Lynch’s artist statement doesn’t tell us anything new that we didn’t learn in first year philosophy, or at the conclusion of an impossible argument. But it is, particularly in its closing lines, a celebration of what keeps Lynch adding to the troubling and beautiful world of his artistic career; one first and foremost as film-maker and auteur, but also as painter, musician and in this case, photographer.

Small Stories is Lynch’s most recent photographic exhibition, held at the Maison Europeenne de La Photographie Ville de Paris, featuring 40 black and white photographs made in 2013, especially for this show. A rare Carte Blanche offering of total creative control, Lynch’s tonal motifs of deep reds, greys, blacks and whites wrap the gallery’s walls, positioning us again in Lynch’s familiar world, one that is insular, self-referential and self-concerned.

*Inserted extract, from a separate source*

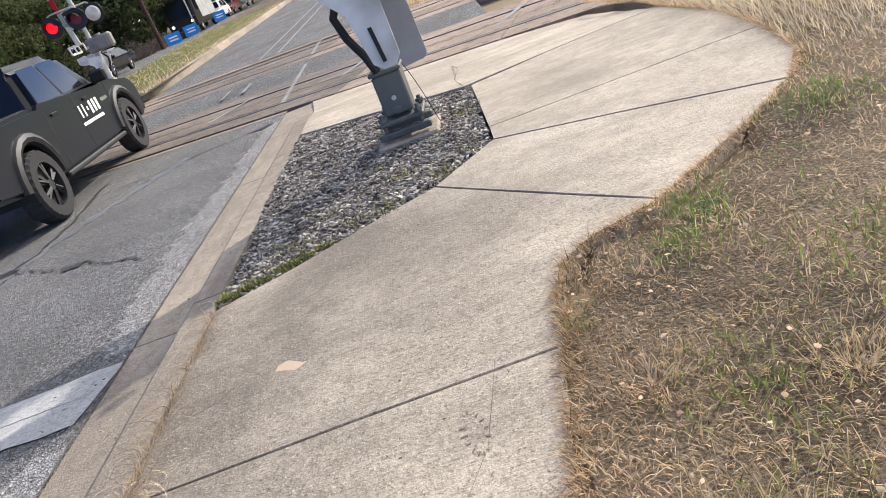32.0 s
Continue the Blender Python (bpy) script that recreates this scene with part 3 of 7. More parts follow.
def inside(x, y, poly):
    hit = False
    for (ax, ay), (bx, by) in zip(poly, poly[1:] + poly[:1]):
        if (ay > y) != (by > y) and x < (bx - ax) * (y - ay) / (by - ay) + ax:
            hit = not hit
    return hit


def scatter(name, label, mat, base, places, category="stones"):
    """Many copies of a small shape joined in one mesh. base: points and faces; places: x, y, z, size, turn, tilt."""
    pts, faces = base
    pts = np.array(pts, float)
    vs, fs = [], []
    for k, (x, y, z, s, turn, tilt) in enumerate(places):
        m = np.array(Euler((tilt, tilt * 0.6, turn)).to_matrix())
        vs.append(pts * np.array(s) @ m.T + (x, y, z))
        fs += [tuple(i + k * len(pts) for i in f) for f in faces]
    me = bpy.data.meshes.new(name)
    me.from_pydata(np.concatenate(vs).tolist(), [], fs)
    me.materials.append(mat)
    return tagged(new(name, me), label, category, kind="stuff")


def per_island(mat, lo, hi):
    n, l = mat.node_tree.nodes, mat.node_tree.links
    b = n["Principled BSDF"]
    src = b.inputs["Base Color"].links[0].from_socket
    geo, hsv, mr = n.new("ShaderNodeNewGeometry"), n.new("ShaderNodeHueSaturation"), n.new("ShaderNodeMapRange")
    mr.inputs[3].default_value, mr.inputs[4].default_value = lo, hi
    l.new(geo.outputs["Random Per Island"], mr.inputs[0])
    l.new(mr.outputs[0], hsv.inputs["Value"])
    l.new(src, hsv.inputs["Color"])
    l.new(hsv.outputs[0], b.inputs["Base Color"])
    return mat


for mm, lo, hi in ((STONE, 0.25, 1.9), (STRAW, 0.5, 1.3), (STRAW_DARK, 0.22, 1.6), (GREEN, 0.6, 1.5), (LEAF, 0.4, 1.7), (LEAF_OLIVE, 0.5, 1.6), (TWIG, 0.6, 1.4)):
    per_island(mm, lo, hi)
for mm, share in ((STRAW, 0.4), (STRAW_DARK, 0.35), (GREEN, 0.45), (LEAF, 0.25), (LEAF_OLIVE, 0.3)):
    thin(mm, share)
PAVED_NEAR = [(0.66, -5), (2.1, -5), (2.05, -2.9), (2.25, -1.8), (2.4, -0.95), (2.8, -0.6), (1.94, 0.5), (0.66, -0.1)]
LUMP = ([(1, 0, 0), (-1, 0.1, 0), (0.1, 0.9, 0.1), (-0.1, -1, 0), (0.15, 0.1, 0.8), (0, 0, -0.6), (0.6, 0.55, 0.45), (-0.6, -0.5, 0.4)],
        [(0, 6, 4), (6, 2, 4), (2, 1, 4), (1, 7, 4), (7, 3, 4), (3, 0, 4), (0, 2, 6), (1, 3, 7), (0, 5, 2), (2, 5, 1), (1, 5, 3), (3, 5, 0)])
r = random.Random(11)
spots = []
while len(spots) < 19000:
    x, y = r.uniform(0.6, 2.45), r.uniform(-0.1, 3.75)
    if inside(x, y, BED):
        s = 0.006 + 0.014 * r.random() ** 1.8
        spots.append((x, y, walkway(x, y) - 0.026 + r.uniform(0, 0.018), (s * r.uniform(0.9, 1.9), s * r.uniform(0.5, 1.0), s * r.uniform(0.35, 0.8)), r.uniform(0, 6.28), r.uniform(-1.0, 1.0)))
# Scuffs, shoe prints and a scratch worn into the concrete, grit on it.
SCUFF = material("dark scuffed concrete", (0.15, 0.125, 0.1), 0.9, spread=0.3, grain=60, stain=8, bump=0.2)
bm = bmesh.new()
for cx, cy, turn, size in ((1.95, -1.86, 0.15, 0.9), (1.42, -2.05, 0.3, 0.8), (1.25, -2.75, -0.3, 0.9), (1.25, -1.35, 0.4, 0.7)):
    for k in range(16):
        a = k * 2 * math.pi / 16
        if r.random() < 0.25:
            continue
        px, py = 0.04 * size * math.cos(a), 0.125 * size * math.sin(a)
        x, y = cx + px * math.cos(turn) - py * math.sin(turn), cy + px * math.sin(turn) + py * math.cos(turn)
        w = 0.007 * size * r.uniform(0.6, 1.3)
        d = turn + a + r.uniform(-0.3, 0.3)
        q = [(x + w * 1.6 * math.cos(d) * i - w * 0.5 * math.sin(d) * j, y + w * 1.6 * math.sin(d) * i + w * 0.5 * math.cos(d) * j) for i, j in ((-1, -1), (1, -1), (1, 1), (-1, 1))]
        bm.faces.new([bm.verts.new((u, v, walkway(u, v) + 0.002)) for u, v in q])
tagged(structure("pavement_prints", bm, SCUFF, "faint dark shoe scuffs on the concrete"), kind="stuff")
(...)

The photographs present glimpses into “small stories”, simple scenes from the unconscious, quietly off-kilter, and unnervingly enhanced by the viewer’s own self-conscious and scopophilic presence. Signature interiors of low ceilings and disturbed inhabitants, portraits of shop windows occupied by over-sized, unassuming objects. A line of candles on a midnight beach. A series of heads, deconstructed until only the silhouettes remain.

Lynchophiles – for those overwhelmed and desperate with the 25th anniversary of Twin Peaks upon us, keep your eye out for the image where something suspiciously close to a body wrapped in plastic hovers in the background.

Lynch’s dreamscapes are the refined, visual representations of an artist nearly 40 years into his career as a high profile creative. This is not a disappointing show. Just don’t look at the teaser trailer up on Youtube.

Small Stories is up until March 16, 2014.

Entrance to the Maison Europeenne de La Photographie Ville de Paris is 8 €, or 4.50 € for those under 26.